Throughout the year we’ve highlighted the behind the scenes work of the team through a blog series, on social media and in our behind the scenes newsletter (sign up for the newsletter here).

We also ran an Object Lottery with the Inventory Team, enabling our Twitter followers to spontaneously engage with 60 objects from the collection.

An iridescent green glass bottle, European, 17th and 18th centuries. One of over 120,000 object photographs taken by the team.

In 2019 we launched the first of our annual themes, which explored chemistry as the world celebrated 150 years of the Periodic Table of the Elements.

As part of this, the team updated object records, created 360 degree object views and produced engaging online stories, photographs (such as the one below) and videos.

We now have more than 80,000 photographs of the collection online (double where we were at the start of the year).

Portable chemistry set for Technological & Natural Sciences Teaching Materials: “Light & Heating”, by Vetter, Hamburg, c. 1880

These images have been seen over 325,000 times through Museum in a Tab, the Google Chrome Extension we published earlier this year. It’s even helped a colleague at the Science and Industry Museum uncover a mystery object.
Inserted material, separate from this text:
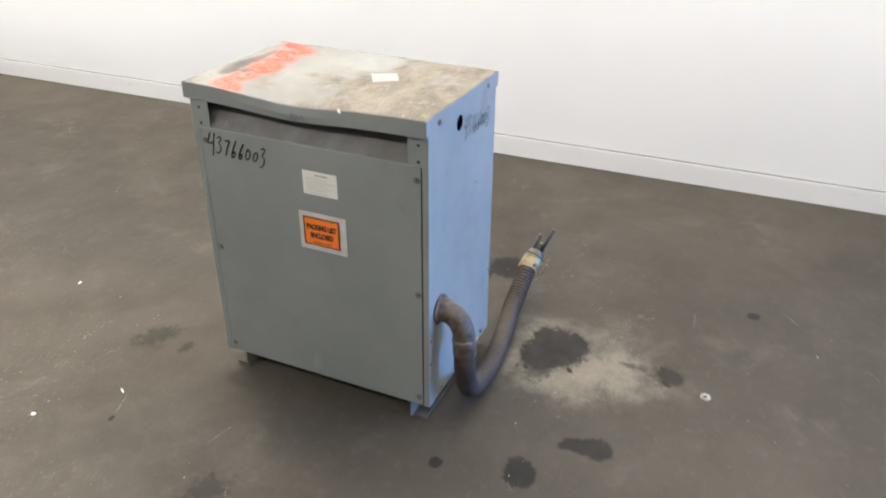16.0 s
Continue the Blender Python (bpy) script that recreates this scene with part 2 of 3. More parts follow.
    rough = n.math("SUBTRACT", rough, n.math("MULTIPLY", n.math("MULTIPLY", film, worn), 0.44))
    n.link(n.math("ADD", n.math("MULTIPLY", n.math("MULTIPLY", film, worn), 0.34), 0.18), n.bsdf.inputs["Specular IOR Level"])
    return n.out(c, rough, 0.0, n.math("ADD", fine, n.math("MULTIPLY", mid, 1.2)), 0.10, 0.002)


def hose_material():
    n = Nodes("dusty_ribbed_conduit")
    mid, fine = n.noise(16.0, 6, 0.65), n.noise(140.0, 4)
    c = n.mix(n.ramp(mid, 0.35, 0.65), (0.036, 0.028, 0.023), (0.068, 0.054, 0.043))
    up = n.tree.nodes.new("ShaderNodeSeparateXYZ")
    geo = n.tree.nodes.new("ShaderNodeNewGeometry")
    n.link(geo.outputs["Normal"], up.inputs[0])
    dust = n.math("MULTIPLY", n.ramp(up.outputs["Z"], 0.1, 0.9), n.ramp(fine, 0.3, 0.65, 0.3, 0.8))
    c = n.mix(dust, c, (0.098, 0.079, 0.062))
    n.bsdf.inputs["Specular IOR Level"].default_value = 0.25
    return n.out(c, n.ramp(mid, 0.3, 0.7, 0.65, 0.85), 0.0, fine, 0.15, 0.001)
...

Support from Google Arts & Culture helped digitise a further 11,000 coins and paper artworks at Blythe House, with some of these images featuring in new online stories.

Looking ahead, we will finish construction of Building ONE in 2020 ready to start moving objects into the new facility later in the year. At Blythe House, our Inventory team are on track to have studied all 300,000+ objects by the end of 2020, with photography and packing of the collection continuing at speed.

This year we will focus on sharing stories online about the hidden technologies in our homes and the world around us, from making tea and home cooking to lighting and concrete.

We’ll continue to create interesting online stories, blog posts and short films, and develop new ways to explore the collection as it becomes ever more digitised.

We’ll also release a podcast for the first time – so watch this space.